Are you still with me? Come on! This stuff is fascinating! Buckle up for the philosophical/theological-pondering part of our day:
If God is perfect and omnipotent, how can he abide the current system of stuff going on that is so chaotic, evil, and generally not apparently what his plan should allow? In other words, it looks like he wants 80%, but a quick scan around the globe looks like it’s currently coming up a LOT of nines and tens! But if 80% is the plan, 80% will happen. Randomness IS a chaos – you never know what will happen next. But probability IS a bulldozer. It WILL achieve 80 percentness, heck or high water.
A life of faith means betting on the bulldozer.
Filed under: In the Studio Now
Gallery on the front porch…
…more art in the studio with work-in-progress
The Monadnock Art Tour was a lot of fun this weekend. Over 100 people visited my cleaner-than-it’s-ever-been studio Saturday and Sunday. It was very encouraging and inspiring to hear people respond to the images, the technique and the philosophical/theological/kinda logical ideas behind it all. A few people mentioned they saw my work at the group show at the Jaffrey Civic Center and were intrigued to see more. Almost everyone could relate to the balance of control and freedom in everyday life. Margaret (my wife) served pumpkin whoopie pies with cream cheese filling, chocolate chip muffins and cider. (I exercised way too much freedom versus control in that instance.) Wait a minute… at least I THINK it was the paintings that people were excited about…
More photos on my Facebook page here.
Filed under: Control and Chaos
“God’s Appointment Book for August 10, 2010″
Thought much about circles lately? One of the balance-of-opposites that I love to ponder is the circle and the square. They are the most basic items of geometry (with the triangle coming up as a distant third). Every kindergartner who knows their shapes will list these two first (unless they are a smartaleck like me and say, “dodecahedron”).

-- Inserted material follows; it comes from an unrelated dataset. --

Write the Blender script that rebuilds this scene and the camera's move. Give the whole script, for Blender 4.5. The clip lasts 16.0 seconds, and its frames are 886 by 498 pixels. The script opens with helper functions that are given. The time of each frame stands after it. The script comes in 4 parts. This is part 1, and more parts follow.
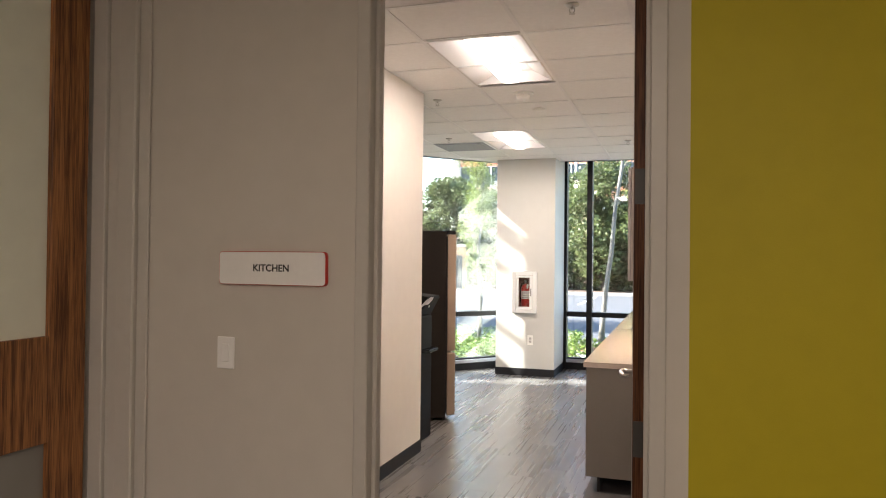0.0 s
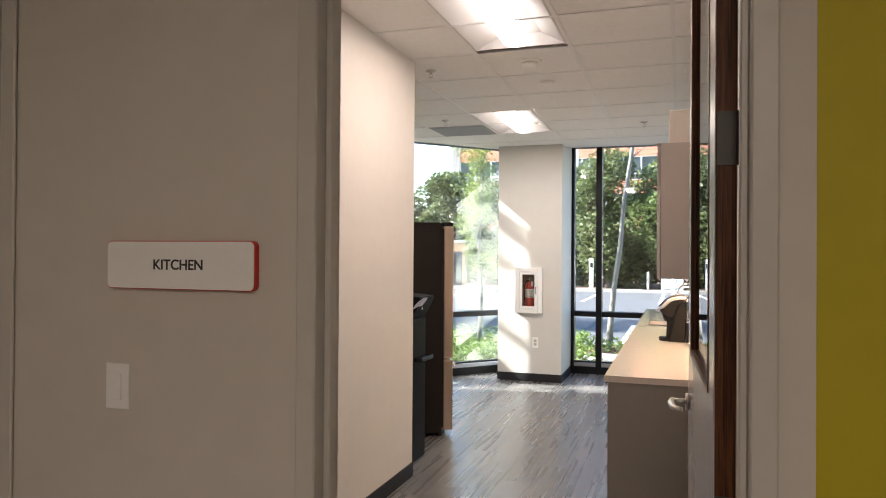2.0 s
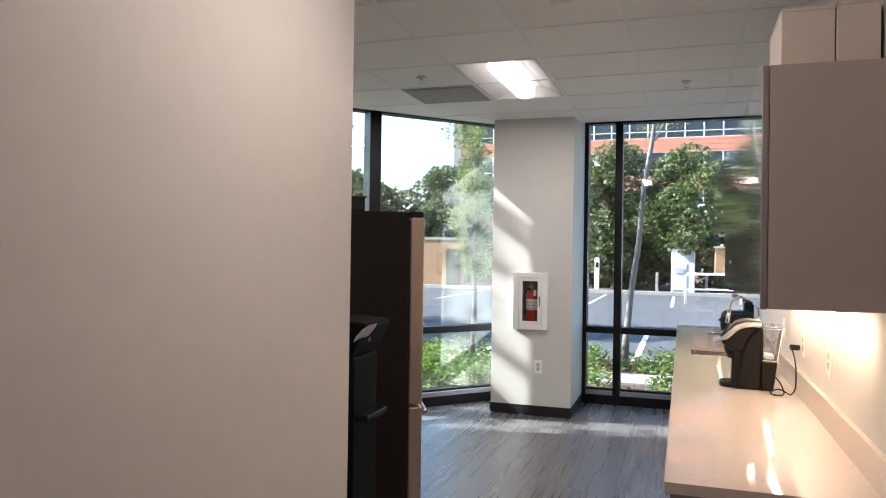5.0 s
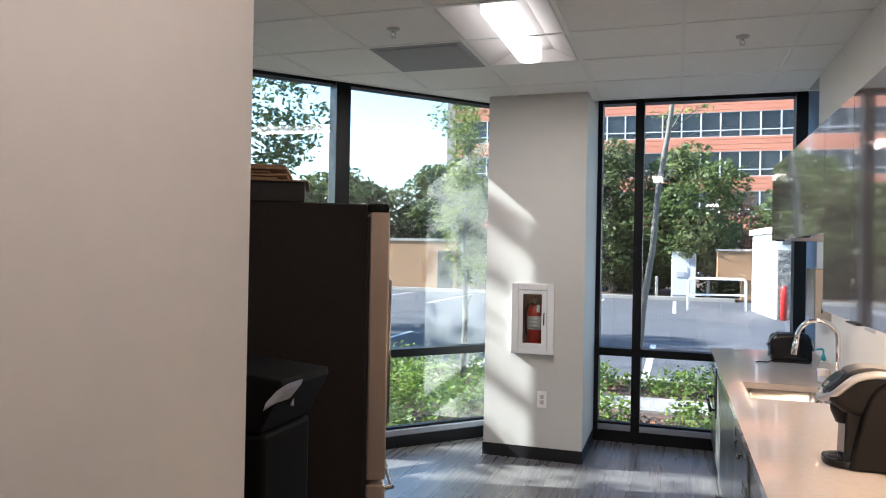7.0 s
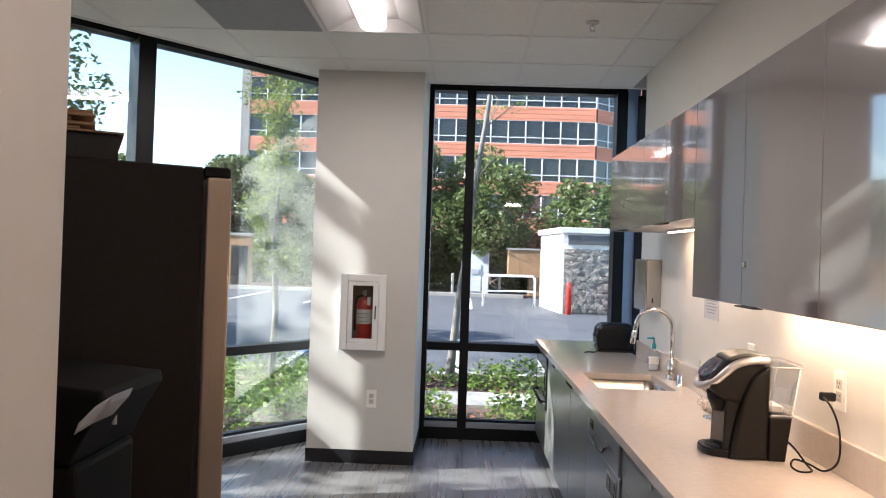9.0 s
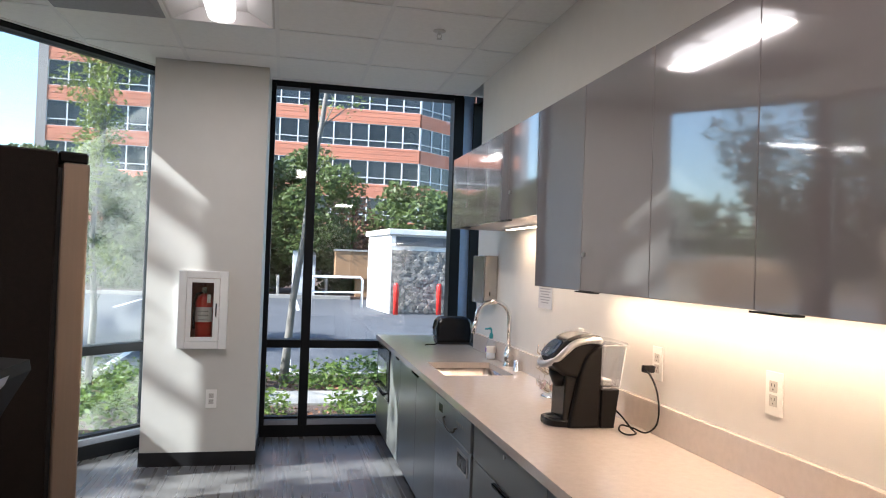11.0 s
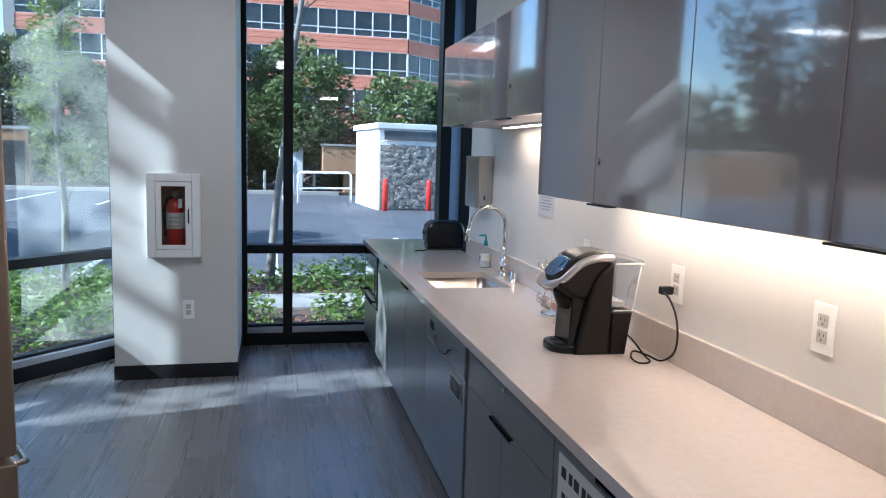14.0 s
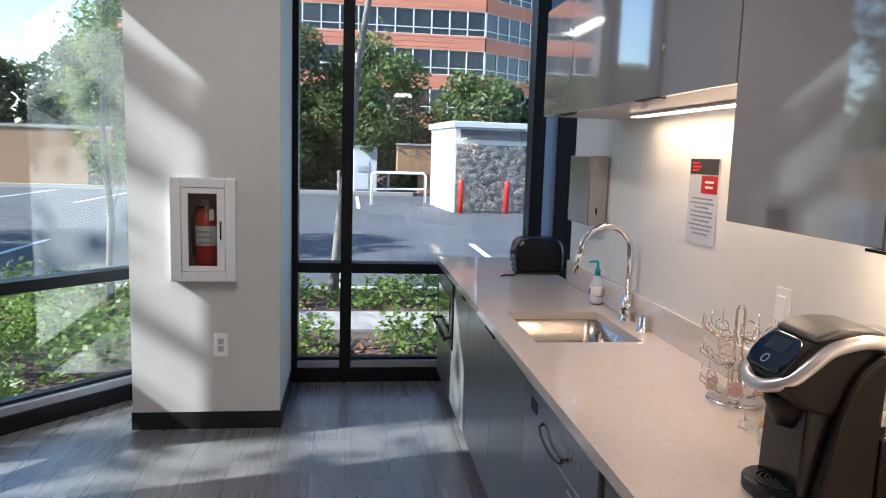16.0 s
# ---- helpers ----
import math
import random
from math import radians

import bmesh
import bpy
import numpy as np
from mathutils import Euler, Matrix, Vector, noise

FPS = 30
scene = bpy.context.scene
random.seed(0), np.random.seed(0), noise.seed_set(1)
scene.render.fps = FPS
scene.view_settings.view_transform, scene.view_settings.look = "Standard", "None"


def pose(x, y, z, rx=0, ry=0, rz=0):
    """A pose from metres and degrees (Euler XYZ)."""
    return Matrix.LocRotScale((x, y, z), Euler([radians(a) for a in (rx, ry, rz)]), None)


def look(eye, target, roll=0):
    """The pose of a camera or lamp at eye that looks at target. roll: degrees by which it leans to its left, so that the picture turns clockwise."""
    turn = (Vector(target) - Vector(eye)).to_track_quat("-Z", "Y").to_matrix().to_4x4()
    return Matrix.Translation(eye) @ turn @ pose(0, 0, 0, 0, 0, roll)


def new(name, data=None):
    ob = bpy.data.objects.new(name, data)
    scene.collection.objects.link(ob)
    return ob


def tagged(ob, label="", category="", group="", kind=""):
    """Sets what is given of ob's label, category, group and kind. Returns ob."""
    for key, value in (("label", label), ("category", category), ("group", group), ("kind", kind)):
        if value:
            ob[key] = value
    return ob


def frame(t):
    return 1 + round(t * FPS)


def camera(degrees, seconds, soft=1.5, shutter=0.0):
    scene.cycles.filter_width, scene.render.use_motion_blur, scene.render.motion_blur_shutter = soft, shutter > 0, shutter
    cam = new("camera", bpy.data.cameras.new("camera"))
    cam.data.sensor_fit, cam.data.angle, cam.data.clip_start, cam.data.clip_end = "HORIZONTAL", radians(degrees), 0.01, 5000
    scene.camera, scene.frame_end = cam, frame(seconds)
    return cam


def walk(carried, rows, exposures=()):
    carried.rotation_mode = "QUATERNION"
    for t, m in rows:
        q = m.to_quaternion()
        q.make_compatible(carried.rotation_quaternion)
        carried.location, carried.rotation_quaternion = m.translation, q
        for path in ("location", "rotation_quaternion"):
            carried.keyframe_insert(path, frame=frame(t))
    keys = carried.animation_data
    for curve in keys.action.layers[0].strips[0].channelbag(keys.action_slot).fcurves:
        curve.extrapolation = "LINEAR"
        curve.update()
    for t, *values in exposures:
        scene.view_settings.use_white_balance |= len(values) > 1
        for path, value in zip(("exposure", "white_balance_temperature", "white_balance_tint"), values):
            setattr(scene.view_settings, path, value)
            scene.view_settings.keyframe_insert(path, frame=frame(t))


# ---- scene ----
cam = camera(63.6, 16.0, soft=1.05)
PATH = [
    (0, (-0.231, 0.887, 1.586), (-0.862, 2.785, 1.609), 0.6),
    (0.5, (-0.34, 1.003, 1.574), (-0.974, 2.9, 1.597), 0.2),
    (1, (-0.405, 1.157, 1.561), (-1.039, 3.054, 1.581), 0.3),
    (1.5, (-0.396, 1.405, 1.587), (-1.027, 3.303, 1.601), 0.8),
    (2, (-0.444, 1.648, 1.573), (-1.075, 3.546, 1.586), 0.4),
    (2.5, (-0.542, 1.934, 1.608), (-1.175, 3.831, 1.617), 0.8),
    (3, (-0.524, 2.187, 1.633), (-1.157, 4.084, 1.646), 0.6),
    (3.5, (-0.607, 2.453, 1.632), (-1.236, 4.351, 1.637), 0.9),
    (4, (-0.757, 2.706, 1.618), (-1.384, 4.605, 1.630), 0.6),
    (4.2, (-0.771, 2.856, 1.608), (-1.404, 4.754, 1.613), 0.7),
    (6.3, (-1.014, 4.339, 1.62), (-1.649, 6.235, 1.625), 1.0),
    (6.5, (-1.07, 4.479, 1.633), (-1.698, 6.378, 1.635), 1.0),
    (7, (-1.147, 4.713, 1.646), (-1.766, 6.615, 1.654), 1.1),
    (7.5, (-1.152, 4.912, 1.64), (-1.707, 6.834, 1.643), 1.2),
    (8, (-1.223, 5.03, 1.627), (-1.72, 6.967, 1.634), 1.3),
    (8.5, (-1.388, 5.108, 1.601), (-1.662, 7.089, 1.611), 1.7),
    (9, (-1.498, 5.079, 1.569), (-1.553, 7.078, 1.586), 1.9),
    (9.5, (-1.593, 4.933, 1.543), (-1.542, 6.933, 1.565), 1.9),
    (10, (-1.644, 4.941, 1.518), (-1.431, 6.93, 1.55), 2.0),
    (12.3, (-1.68, 4.967, 1.554), (-1.116, 6.886, 1.595), 2.0),
    (12.5, (-1.688, 4.958, 1.563), (-1.108, 6.872, 1.605), 2.0),
    (13, (-1.589, 5.024, 1.576), (-1.017, 6.94, 1.581), 1.7),
    (13.5, (-1.573, 5.088, 1.571), (-1.039, 7.001, 1.34), 1.7),
    (14, (-1.585, 5.329, 1.57), (-1.12, 7.257, 1.315), 1.8),
    (14.5, (-1.596, 5.598, 1.546), (-1.179, 7.538, 1.291), 1.9),
    (15, (-1.523, 5.946, 1.576), (-1.169, 7.896, 1.311), 1.8),
    (15.5, (-1.488, 6.293, 1.56), (-1.213, 8.255, 1.291), 1.8),
    (16, (-1.446, 6.405, 1.569), (-1.184, 8.37, 1.307), 1.8),
]
EXPOSURES = [(0.0, 3.56, 6450, 14), (1.5, 3.42, 6350, 14), (3.0, 3.06, 6200, 14), (4.2, 2.84, 6050, 14), (6.3, 2.50, 5800, 13), (7.5, 2.54, 5850, 14), (9.0, 2.46, 6050, 16), (10.2, 2.41, 6000, 16), (12.5, 2.22, 5200, 10), (14.2, 2.06, 4950, 10), (15.0, 2.06, 5350, 12), (16.0, 2.10, 5650, 14)]
walk(cam, [(t, look(eye, target, roll)) for t, eye, target, roll in PATH], EXPOSURES)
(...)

It strikes me that the circle (and sphere) is the only geometric form that nature strives to makes perfectly. Think about it: a soap bubble floating in the air wobbles out of round as it drifts, but it is always straining for perfect sphericity. Let that bubble land on the wet countertop, and it will outline a perfect circle. A drop of water floating in the space station would eventually settle into a perfectly round ball. Take a hot ball of burning gases and put it out in the middle of the universe and it’s a perfectly round sunshine in the sky. Okay, you may quibble that the soap bubble is out of round because the soap film is thicker on the bottom, and the sun’s rotation skews its shape, but all things equal, nature loves a sphere. In the midst of the jumble of forces and energy clashing all around us, things want to settle into a circle.
So in the painting above, I’m seeing if a circle can emerge from the chaos of my random-controlled grid. I’ve assigned a target color for the squares that vaguely outline a circle and another target for the background area. So for instance, the background gets 20% yellow and the circle gets 80% yellow, so I randomly remove 2 out of 10 blocks in the background, and 8 out of 10 blocks in the circle area. For the squares that border the circle, I split the difference, 6 out of 10. Spatter yellow, let it dry, replace the blocks and do the blue layer. And the red and black layers. Repeat a whole lot of times. (Yes, this took forever.)
The circle did emerge, and though it does look a bit diamond-shaped close up, stand back and squint your eyes, and it gets pretty darned circular.
Amidst the chaos of the day, it’s nice to ponder an underlying force pulling everything toward a calm circularity.